Il Leone potrebbe anche sorridere a chi osa di più sul piano politico: Kathryn Bigelow torna con A House of Dynamite, un thriller che intreccia tensione e commento sociale; Park Chan-wood, maestro del noir coreano, arriva con No Other Choice, che promette eleganza formale e crudeltà chirurgica. E attenzione a Yorgos Lanthimos con Bugonia, che potrebbe replicare la fortuna di Povere creature! grazie a un cast guidato da Emma Stone. Non vanno dimenticati i maestri più schivi: Ildikó Enyedi con Silent Friend e Jim Jarmusch con Father Mother Sister Brother, che riunisce Cate Blanchett, Adam Driver, Tom Waits e Charlotte Rampling, candidati naturali per premi alla regia o alla sceneggiatura.
Se il concorso è la vetrina del cinema già affermato, Orizzonti è il laboratorio. Qui si cercano le forme nuove, linguaggi che potrebbero definire il cinema di domani. L’apertura con Mother di Teona Strugar Mitevska, interpretato da Noomi Rapace, indica la volontà di intrecciare storia e spiritualità, biografia e mito. Dall’Italia arrivano Il rapimento di Arabella di Carolina Cavalli, un dramma generazionale venato di ironia, e Un anno di scuola di Laura Samani, che prosegue la sua esplorazione del confine tra infanzia e maturità.

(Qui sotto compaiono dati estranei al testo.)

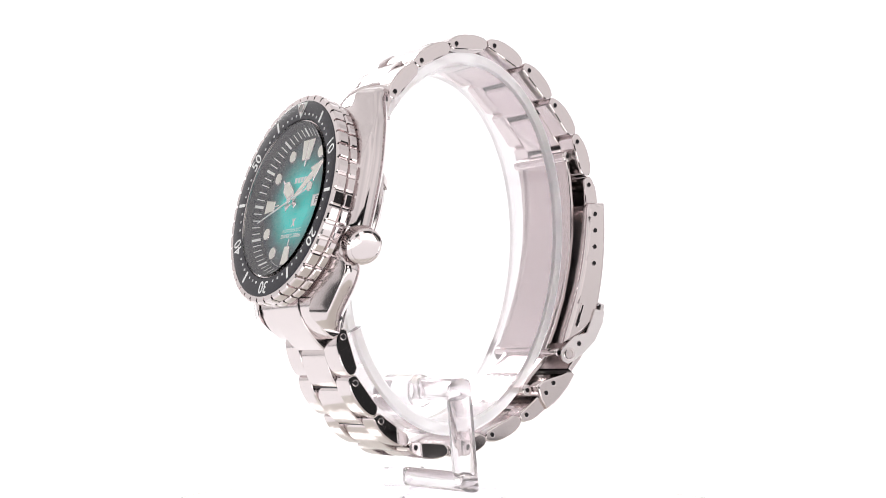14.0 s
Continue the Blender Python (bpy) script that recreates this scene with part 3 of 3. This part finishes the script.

Tra i titoli internazionali più promettenti: Late Fame di Kent Jones, con Willem Dafoe, potrebbe essere un outsider di lusso; The souffleur di Gaston Solnicki promette leggerezza formale e rigore estetico; Funeral Casino Blues di Roderick Warich esplora la decadenza urbana come fosse un blues visivo. Dal Giappone, Harà Watan (Lost Land) di Akio Fujimoto promette delicatezza e dolore, mentre Rose of Nevada di Mark Jenkin porta l’evocazione poetica dei suoi film precedenti in un contesto nuovo.
Orizzonti, tradizionalmente, va a opere che sfidano la narrazione canonica. È plausibile che quest’anno la scelta ricada su un titolo capace di unire sperimentazione e impatto emotivo: Mother e Lost Land sono i più quotati, ma non si esclude una sorpresa da un’opera latinoamericana, come Barrio triste di Stillz, che potrebbe trovare in giuria una sponda sensibile alla realtà delle periferie globali. A Venezia, però, i pronostici sono sempre fragili. Ogni proiezione può ribaltare la percezione generale, e il vento del Lido sa cambiare direzione in un attimo. Quel che è certo è che, tra il Leone d’Oro e il miglior film di Orizzonti, quest’anno si decideranno non solo i vincitori di un festival, ma anche alcune delle traiettorie principali del cinema nei prossimi anni. Nel frattempo, la Laguna si riempie di attese, tappeti rossi e di sguardi che scrutano la sala buia: alla ricerca, come sempre, della scintilla che solo il grande cinema sa dare.